Mixed denomination rand currency banknotes are arranged for a photograph at a First National Bank branch in Johannesburg. The rand weakened to a new record low yesterday, slumping more than 3% in a sell-off by investors after the dismissal of the finance minister, while banks led stocks lower.

Reuters
Johannesburg


South Africa’s rand weakened to a new record low yesterday, slumping more than 3% in a sell-off by investors after this week’s dismissal of the finance minister, while banks led stocks lower.
President Jacob Zuma sacked Nhlanhla Nene late on Wednesday in favour of a relatively unknown lawmaker David van Rooyen, unnerving investors in an ailing economy whose ‘investment grade’ status is already at risk.
The sacking of Nene, a veteran civil servant in the ministry who was keen to rein in government spending in Africa’s most industrialised economy, has also sparked a sell-off in banks, which have dropped nearly 20% over since Thursday.
Many economists have questioned van Rooyen’s ability to steady an economy being hammered by the collapse in prices of commodity exports that range from coal to gold, and raised concerns that public spending could spiral out of control.
“Markets don’t like uncertainty,” Cratos Capital equity analyst Greg Davies. “You have taken a minister that had a lot of credibility with the market. You have taken him away without giving any explanation and put someone in his place that doesn’t seem to have any sort of experience like the previous minister.”
By 1300 GMT the rand was 2.58% lower against the dollar at 15.8900, edging back to the psychologically crucial 16 level after a brief recovery.
The central bank told Reuters it would hold its monetary policy committee meeting in January as scheduled.
Analysts had speculated that the bank may call an earlier meeting to increase interest rates to protect the rand.
The bank raised the benchmark lending rate for the second time in 2015 last month to 6.25%.
Yields on local and dollar denominated debt soared as the likelihood of a downgrade to junk spooked investors. Demand levels in local bond auctions were weak on the day, reflecting the subdued interest in local debt.
On the bourse, the banking index dropped more than 10% in early deals before recouping some of the losses to trade 7.3% lower as worries grew that South Africa sovereign credit rating would hit profits and drive bad debts among the nation’s banks.
Barclays Africa plummeted as much as 12%, but later traded 4.6% lower at 125.71 rand, while FirstRand as lost 8.7% to 35.42 rand and Standard Bank fell 6% to 99.55 rand by 1340 GMT.
Credit ratings agency Fitch downgraded South Africa last Friday, leaving the continent’s most sophisticated economy just one notch above “junk” status, and said on Thursday Nene’s firing “raised more negative than positive questions”.
A downgrade would jack up South Africa’s borrowing costs, which would flow through to the banking system. The blue-chip JSE Top-40 index dropped 1.3% to 43,636, while the broader All-share index was off 1.66% at 48,171 points.

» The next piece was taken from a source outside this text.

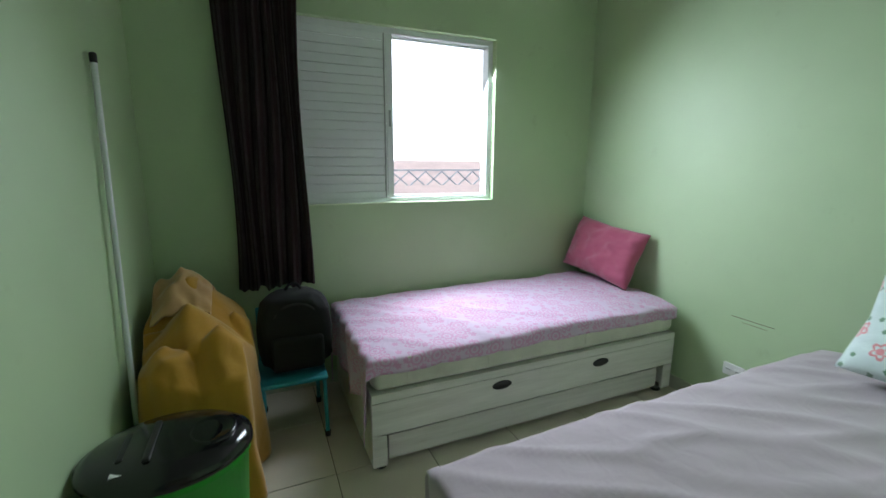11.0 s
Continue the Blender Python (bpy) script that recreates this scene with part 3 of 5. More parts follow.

The yield on the benchmark government bond due in 2026 has added nearly 200 basis points, or 2%, in the last two days to levels last seen during the 2009 recession.
Overseas investors also shunned the country’s dollar-denominated debt, with the average yield premium to hold South African debt compared to US Treasuries surging to 6-1/2 year highs.
“If you were going to design a terrible period to fire a minister, this is the perfect time. It is a real tragedy,” said Graeme Korner, fund manager from Korner Perspective.